Question

Find the equivalent capacitance between $A$ and $B$ in the circuit shown in the figure. Given $C=5\mu \text{F}$

• A. $25\mu \text{C}$
• B. $10\mu \text{C}$
• C. $7.5\mu \text{C}$
• D. $7\mu \text{C}$

Answer 1

The correct option is D $7\mu \text{C}$

Let us imagine a battery of EMF $E$ connected between $A$ and $B$. Let's suppose that the battery supplies a charge $Q$ which moves from teminal $A$ to $B$.


From the symmetry of circuit, the charges appearing on diagonally opposite capacitors will be equal.

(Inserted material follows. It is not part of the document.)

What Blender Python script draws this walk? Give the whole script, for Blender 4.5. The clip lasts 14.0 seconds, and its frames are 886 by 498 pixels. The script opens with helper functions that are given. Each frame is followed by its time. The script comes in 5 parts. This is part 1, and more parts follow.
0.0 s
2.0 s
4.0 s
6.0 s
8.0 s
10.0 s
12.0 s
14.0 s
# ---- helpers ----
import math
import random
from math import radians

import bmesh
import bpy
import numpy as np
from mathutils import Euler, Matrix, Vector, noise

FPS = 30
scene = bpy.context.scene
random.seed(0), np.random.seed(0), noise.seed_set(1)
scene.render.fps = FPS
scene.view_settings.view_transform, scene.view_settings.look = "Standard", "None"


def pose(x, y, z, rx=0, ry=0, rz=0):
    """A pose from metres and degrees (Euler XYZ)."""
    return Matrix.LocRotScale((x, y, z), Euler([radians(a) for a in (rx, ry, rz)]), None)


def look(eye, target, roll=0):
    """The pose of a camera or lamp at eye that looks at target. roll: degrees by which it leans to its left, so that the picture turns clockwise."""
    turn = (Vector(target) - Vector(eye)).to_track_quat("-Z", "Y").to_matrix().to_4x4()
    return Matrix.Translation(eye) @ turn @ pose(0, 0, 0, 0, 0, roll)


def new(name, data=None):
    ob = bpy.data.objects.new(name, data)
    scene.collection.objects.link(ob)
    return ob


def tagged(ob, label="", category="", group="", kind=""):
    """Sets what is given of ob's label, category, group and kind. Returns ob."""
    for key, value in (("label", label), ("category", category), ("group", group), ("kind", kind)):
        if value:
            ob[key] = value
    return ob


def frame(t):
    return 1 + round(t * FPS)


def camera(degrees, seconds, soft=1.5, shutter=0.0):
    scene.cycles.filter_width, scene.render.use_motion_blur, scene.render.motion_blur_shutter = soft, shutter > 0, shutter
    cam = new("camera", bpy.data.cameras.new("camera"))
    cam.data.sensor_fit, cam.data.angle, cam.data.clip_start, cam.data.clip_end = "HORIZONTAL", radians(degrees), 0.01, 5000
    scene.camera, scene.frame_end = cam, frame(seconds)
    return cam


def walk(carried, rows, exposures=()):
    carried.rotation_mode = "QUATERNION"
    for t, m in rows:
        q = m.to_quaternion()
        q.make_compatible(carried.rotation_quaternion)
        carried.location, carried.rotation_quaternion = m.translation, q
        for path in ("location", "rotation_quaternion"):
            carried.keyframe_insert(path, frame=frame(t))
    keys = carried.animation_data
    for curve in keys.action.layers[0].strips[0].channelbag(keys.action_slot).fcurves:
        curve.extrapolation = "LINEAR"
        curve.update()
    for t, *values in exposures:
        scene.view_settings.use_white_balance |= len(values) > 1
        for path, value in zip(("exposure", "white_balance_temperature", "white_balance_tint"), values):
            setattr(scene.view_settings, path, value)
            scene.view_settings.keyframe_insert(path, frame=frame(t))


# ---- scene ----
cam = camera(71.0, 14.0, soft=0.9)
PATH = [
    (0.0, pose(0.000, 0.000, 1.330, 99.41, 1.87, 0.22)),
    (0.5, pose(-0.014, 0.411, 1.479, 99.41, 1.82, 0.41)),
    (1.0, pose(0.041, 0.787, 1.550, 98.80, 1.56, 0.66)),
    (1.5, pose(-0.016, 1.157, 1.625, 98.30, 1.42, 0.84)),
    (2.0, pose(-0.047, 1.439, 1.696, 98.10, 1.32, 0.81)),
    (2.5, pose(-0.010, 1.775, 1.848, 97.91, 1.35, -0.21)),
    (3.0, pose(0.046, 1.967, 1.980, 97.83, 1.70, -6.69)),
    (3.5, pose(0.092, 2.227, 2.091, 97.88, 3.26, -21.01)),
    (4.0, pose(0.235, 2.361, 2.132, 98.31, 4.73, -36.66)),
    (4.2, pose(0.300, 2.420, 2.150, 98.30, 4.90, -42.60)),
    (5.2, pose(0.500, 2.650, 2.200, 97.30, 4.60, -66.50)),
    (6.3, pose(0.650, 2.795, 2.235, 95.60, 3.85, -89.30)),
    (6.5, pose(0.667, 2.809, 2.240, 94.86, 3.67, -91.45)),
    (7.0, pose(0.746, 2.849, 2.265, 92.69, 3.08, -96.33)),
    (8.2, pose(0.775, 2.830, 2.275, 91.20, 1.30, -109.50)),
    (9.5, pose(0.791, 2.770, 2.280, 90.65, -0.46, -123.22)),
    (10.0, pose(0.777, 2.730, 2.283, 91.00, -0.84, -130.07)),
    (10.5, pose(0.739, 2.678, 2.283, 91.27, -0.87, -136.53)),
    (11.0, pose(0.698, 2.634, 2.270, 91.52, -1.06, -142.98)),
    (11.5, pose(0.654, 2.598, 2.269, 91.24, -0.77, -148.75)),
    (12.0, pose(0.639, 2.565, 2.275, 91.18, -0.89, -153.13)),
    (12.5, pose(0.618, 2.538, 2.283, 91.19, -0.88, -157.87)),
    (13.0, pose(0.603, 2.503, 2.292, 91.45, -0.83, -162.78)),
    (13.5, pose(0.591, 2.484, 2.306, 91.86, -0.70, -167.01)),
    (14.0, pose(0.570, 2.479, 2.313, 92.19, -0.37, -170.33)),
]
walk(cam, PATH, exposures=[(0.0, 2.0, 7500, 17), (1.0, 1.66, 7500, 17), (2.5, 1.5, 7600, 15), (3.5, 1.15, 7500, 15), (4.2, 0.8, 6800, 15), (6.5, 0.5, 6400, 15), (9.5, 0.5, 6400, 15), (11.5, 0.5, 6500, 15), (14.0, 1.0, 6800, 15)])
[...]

Applying the charge conservation at junction $P$ we get, the charge$\left(Q_2\right)$ on capacitor ${}^{\prime }{C}^{\prime }$ connected between $P\&R$ as,
$-Q_1+(Q-Q_1)+Q_2=0$
$\because$The three plates of the capacitor taken together forms an isolated system
$\Rightarrow Q_2=2Q_1-Q$
The distribution of charges on each capacitor is shown below;


The potential difference between $A$ and $B$ can be written as,
$V_A-V_B=(V_A-V_P)+(V_P-V_B)$

Substituting for the potential difference across capacitors in terms of charge on them we get,
$E=\frac{Q_1}{C}+\frac{Q-Q_1}{2C}$

$\text{Or,}2CE=2Q_1+(Q-Q_1)=Q_1+Q....\left(1\right)$

Also, $V_A-V_B=(V_A-V_P)+(V_P-V_R)+(V_R-V_B)$
$\Rightarrow E=\frac{Q_1}{C}+\frac{2Q_1-Q}{C}+\frac{Q_1}{C}$
$\Rightarrow CE=Q_1+(2Q_1-Q)+Q_1=4Q_1-Q....\left(2\right)$

From Eq.$\left(1\right)$ and $\left(2\right)$,

$Q_1=\frac{3CE}{5}$

$\Rightarrow Q=2CE-Q_1=\frac{7CE}{5}$

Now replacing the whole circuit by an equivalent capacitance we get,

$Q=C_{eq}\times E$

$C_{eq}=\frac{Q}{E}=\frac{7CE}{5E}=\frac{7\times C}{5}$

$\Rightarrow C_{eq}=\frac{7\times 5}{5}=7\mu \text{C}$

Why this question? $\underset{–}{\text{Tip}}$: This problem presents the situation of an unbalanced wheatstone bridge. In such problems always stick to the application of fundmental concepts like symmetric distribution of charge, charge conservation & KVL.